TASK DESCRIPTION →
Check the listing below for lines that hold "scene". How many are there? Please give only the number.

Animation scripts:
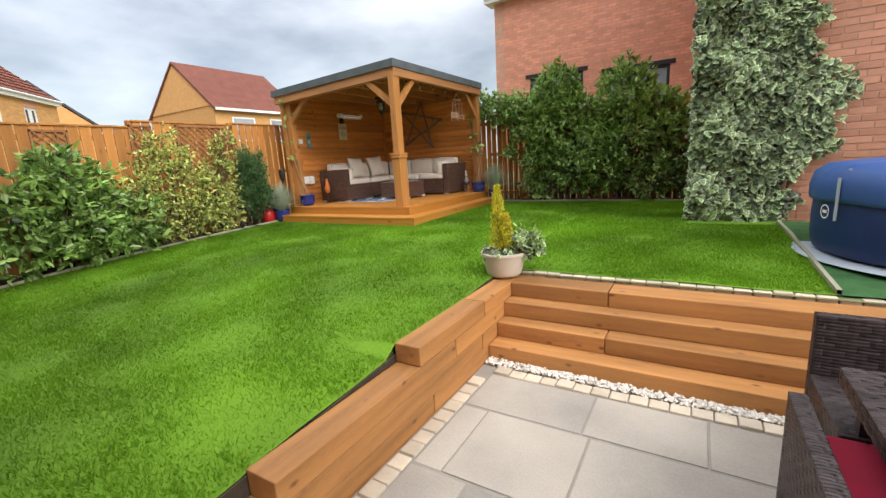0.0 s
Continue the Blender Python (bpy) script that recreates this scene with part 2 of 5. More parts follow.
M["conifer"] = material("blue_conifer", (0.065, 0.14, 0.045), vary=0.4, scale=5, island=0.8, tint=(0.10, 0.19, 0.07), **LEAF)
M["golden"] = material("golden_conifer", (0.55, 0.46, 0.03), vary=0.3, scale=8, island=0.8, tint=(0.70, 0.62, 0.06), **LEAF)
M["fescue"] = material("blue_fescue", (0.36, 0.46, 0.36), vary=0.3, scale=6, island=0.8, tint=(0.46, 0.52, 0.38), **LEAF)
M["bark"] = material("bark", (0.12, 0.08, 0.05), 0.9, 0.3, 12, 0.6, 80)
M["cane"] = material("bamboo_cane", (0.42, 0.30, 0.16), 0.7, 0.2, 10, 0.2, 60)
M["stick"] = material("driftwood_stick", (0.22, 0.15, 0.115), 0.85, 0.4, 14, 0.6, 90)
M["blue_pot"] = material("glazed_blue_pot", (0.018, 0.035, 0.22), 0.25, 0.15, 5, 0.05, 60, coat=0.4)
M["pot"] = material("cream_stone_pot", (0.50, 0.43, 0.35), 0.7, 0.1, 6, 0.3, 90)
M["red_can"] = material("red_plastic", (0.45, 0.02, 0.02), 0.35, 0.1, 5, 0.05, 60)
M["black"] = material("black_metal", (0.018, 0.018, 0.018), 0.45, 0.2, 8, 0.1, 60)
M["brass"] = material("dull_brass", (0.30, 0.21, 0.12), 0.4, 0.2, 8, 0.1, 60, metal=0.7)
M["chrome"] = material("silver_heater", (0.70, 0.70, 0.71), 0.22, 0.05, 8, 0.0, 60, metal=0.55)
M["tube"] = glow("heater_tube", (0.95, 0.86, 0.66), 0.15)
M["sign"] = material("cream_sign", (0.72, 0.66, 0.47), 0.6, 0.14, 14, 0.1, 90)
M["ink_faded"] = material("pale_ink", (0.30, 0.27, 0.18), 0.7, 0.2, 20, 0, 50)
M["ink"] = material("faded_ink", (0.10, 0.09, 0.07), 0.7, 0.2, 20, 0, 50)
M["teal"] = material("teal_painted_metal", (0.12, 0.28, 0.29), 0.6, 0.25, 20, 0.2, 90)
M["blue_tub"] = material("navy_tub_vinyl", (0.012, 0.032, 0.125), 0.5, 0.2, 3, 0.15, 60)
M["blue_lid"] = material("blue_tub_cover", (0.035, 0.095, 0.29), 0.5, 0.16, 3, 0.2, 40)
M["mat"] = material("grey_mat", (0.40, 0.45, 0.49), 0.8, 0.08, 4, 0.1, 60)
M["rug_white"] = material("rug_white", (0.64, 0.70, 0.77), 0.95, 0.06, 20, 0.4, 260)
M["rug_blue"] = material("rug_blue", (0.04, 0.15, 0.38), 0.95, 0.15, 20, 0.4, 260)
M["rug_edge"] = material("rug_orange_edge", (0.74, 0.36, 0.16), 0.95, 0.1, 20, 0.4, 260)
M["swing_wood"] = material("pale_swing_wood", (0.60, 0.40, 0.26), 0.7, 0.12, 14, 0.2, 60)
M["rope"] = material("rope", (0.60, 0.52, 0.42), 0.9, 0.1, 30, 0.3, 120)
M["copper"] = material("painted_cockerel", (0.60, 0.15, 0.035), 0.4, 0.25, 30, 0.1, 60, metal=0.1, tint=(0.66, 0.22, 0.06))
M["bird_dark"] = material("black_painted_feathers", (0.025, 0.02, 0.018), 0.4, 0.3, 14, 0.1, 60, metal=0.3)
M["bird_silver"] = material("silver_painted_metal", (0.55, 0.56, 0.58), 0.35, 0.25, 22, 0.1, 60, metal=0.5)
M["heron"] = material("painted_metal_bird", (0.07, 0.14, 0.26), 0.35, 0.5, 22, 0.1, 60, metal=0.5)
M["hose"] = material("yellow_hose", (0.60, 0.42, 0.12), 0.5, 0.1, 10, 0.0, 60)
M["bulb"] = glass("clear_bulb")
M["lamp_glass"] = glass("lantern_glass", (0.85, 0.86, 0.84), 0.15)
M["tabletop"] = material("smoked_table_glass", (0.105, 0.068, 0.053), 0.12, 0.2, 5, 0.02, 40, stretch=(0.6, 14, 1), spec=0.6)
M["pink"] = material("pink_petal", (0.55, 0.10, 0.20), 0.6, 0.3, 20, 0, 40, island=0.6)
M["red_cloth"] = material("crimson_cushion", (0.30, 0.01, 0.035), 0.9, 0.15, 8, 0.3, 200)
M["bench"] = material("pale_bench_wood", (0.52, 0.46, 0.38), 0.8, 0.15, 6, 0.3, 60)


# ---- mesh helpers ----
def mesh_object(name, bm, mat, parent=None, label="", smooth=False):
    me = bpy.data.meshes.new(name)
    bm.to_mesh(me)
    bm.free()
    if smooth:
        for p in me.polygons:
            p.use_smooth = True
    if mat:
        me.materials.append(mat)
    ob = new(name, me)
    if parent:
        ob.parent = parent
    if label:
        tagged(ob, label)
    return ob


def part(name, bm, mat, parent, label="", smooth=False):
    return mesh_object(name, bm, mat, parent, label, smooth)


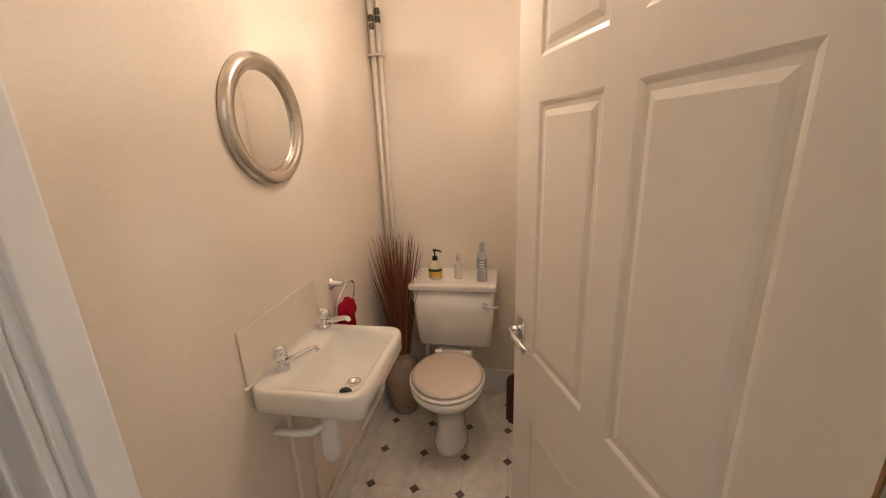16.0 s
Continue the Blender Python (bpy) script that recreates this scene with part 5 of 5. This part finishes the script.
def drape(zs, left, right, y0, thick, bulge=0.01, folds=0.004, seed=0.0, cols=14, rows=36):
    """A hanging piece of cloth between two edge curves, with soft folds and a thickness."""
    bm = B()
    shells = []
    for back in (0, 1):
        grid = []
        for i in range(rows + 1):
            z = zs[0] + (zs[-1] - zs[0]) * i / rows
            l, r = (float(np.interp(-z, [-q for q in zs], e)) for e in (left, right))
            line = []
            for j in range(cols + 1):
                q = j / cols
                y = y0 - bulge * math.sin(math.pi * q) + folds * math.sin(q * 9 + z * 22 + seed) + (thick if back else 0)
                y += 0.012 * noise.noise(Vector((q * 3, z * 9, seed)))
                line.append(bm.verts.new((l + (r - l) * q, y, z)))
            grid.append(line)
        shells.append(grid)
    f, k = shells
    for i in range(rows):
        for j in range(cols):
            bm.faces.new((f[i][j], f[i + 1][j], f[i + 1][j + 1], f[i][j + 1])).smooth = True
            bm.faces.new((k[i][j], k[i][j + 1], k[i + 1][j + 1], k[i + 1][j])).smooth = True
        bm.faces.new((f[i][0], k[i][0], k[i + 1][0], f[i + 1][0])).smooth = True
        bm.faces.new((f[i][cols], f[i + 1][cols], k[i + 1][cols], k[i][cols])).smooth = True
    for j in range(cols):
        bm.faces.new((f[0][j], f[0][j + 1], k[0][j + 1], k[0][j]))
        bm.faces.new((f[rows][j], k[rows][j], k[rows][j + 1], f[rows][j + 1]))
    return bm


COAT_AT = pose(-0.03, 3.83, 0, 0, 0, 52.3)
wc_ = thing("winter_coat", "open olive green waxed coat with plaid lining on a hook", "coat", COAT_AT)
part("body", drape((1.53, 1.42, 1.32, 1.15, 0.6, 0.42), (-0.12, -0.17, -0.18, -0.19, -0.2, -0.2), (-0.04, -0.02, 0.004, 0.018, 0.03, 0.03), 0.022, 0.05, 0.02, 0.006, 1.0, 20), OLIVE, wc_)
part("lapel", drape((1.535, 1.50, 1.44, 1.375, 1.335, 1.305), (-0.045, -0.032, -0.014, 0.0, 0.004, 0.004), (-0.015, 0.004, 0.016, 0.033, 0.024, 0.008), -0.004, 0.006, 0.006, 0.002, 2.0, 10), OLIVE, wc_, "folded-back olive front edge")
part("lining", drape((1.535, 1.47, 1.40, 1.34, 1.285), (-0.13, -0.13, -0.12, -0.09, -0.06), (-0.044, -0.022, -0.005, 0.002, 0.002), 0.004, 0.005, 0.006, 0.003, 3.0), PLAID, wc_, "pink, cream and navy plaid lining")
part("lining_edge", tube(B(), [(-0.044, -0.003, 1.537), (-0.032, -0.004, 1.50), (-0.020, -0.005, 1.46), (-0.008, -0.005, 1.415), (0.0, -0.004, 1.37), (0.004, -0.002, 1.32), (0.002, 0.002, 1.285)], 0.005, 8), DARKCLOTH, wc_, "dark binding")
part("sleeve", drape((1.50, 1.40, 1.25, 1.05, 0.9), (-0.20, -0.22, -0.23, -0.235, -0.235), (-0.135, -0.125, -0.125, -0.13, -0.135), -0.005, 0.05, 0.03, 0.004, 5.0), OLIVE, wc_)
part("hanging_loop", tube(B(), [(-0.09, 0.03, 1.52), (-0.085, 0.045, 1.575), (-0.08, 0.03, 1.52)], 0.003, 6), DARKCLOTH, wc_)
bc = thing("brown_coat", "long dark brown fleece coat hanging beside the doorway", "coat", COAT_AT)
part("body", drape((1.503, 1.49, 1.473, 1.445, 1.415, 1.365, 1.28, 1.14, 0.7, 0.35), (-0.05, -0.08, -0.09, -0.10, -0.10, -0.10, -0.10, -0.10, -0.10, -0.10), (0.0, 0.018, 0.033, 0.043, 0.036, 0.026, 0.034, 0.062, 0.085, 0.09), 0.078, 0.035, 0.012, 0.003, 4.0, 20, 60), BROWN_C, bc)
part("collar", drape((1.507, 1.50, 1.485), (-0.055, -0.06, -0.065), (-0.012, -0.004, 0.004), 0.07, 0.03, 0.006, 0.002, 6.0), BROWN_C, bc)
garment("fleece_jacket", pose(-0.42, 3.70, 1.52), 0.14, 0.085, 0.9, BROWN_C, "dark brown fleece jacket hanging on a hook", True, 2.2)
KNIT = mat("cream_knit", (0.66, 0.60, 0.48), 0.95, grain=0.15, scale=90, bump=0.8, blot=0.08, spec=0.1)
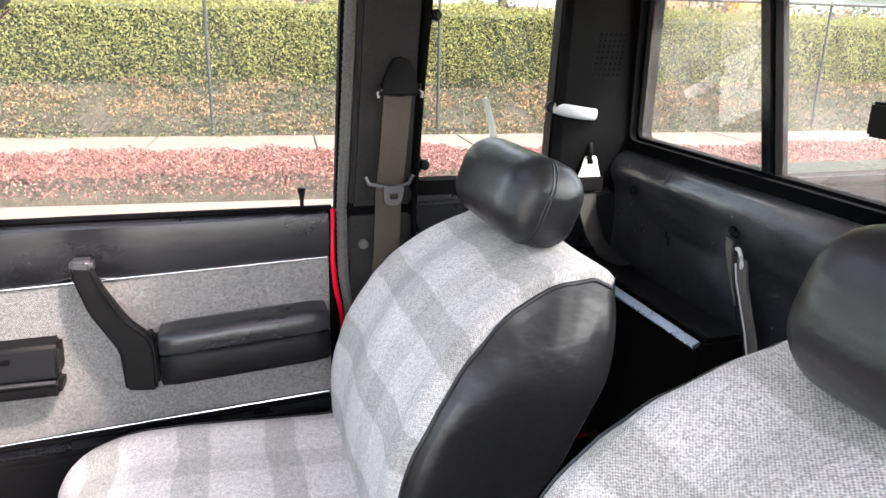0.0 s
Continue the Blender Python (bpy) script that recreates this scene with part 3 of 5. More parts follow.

COMPLETED TASK →
3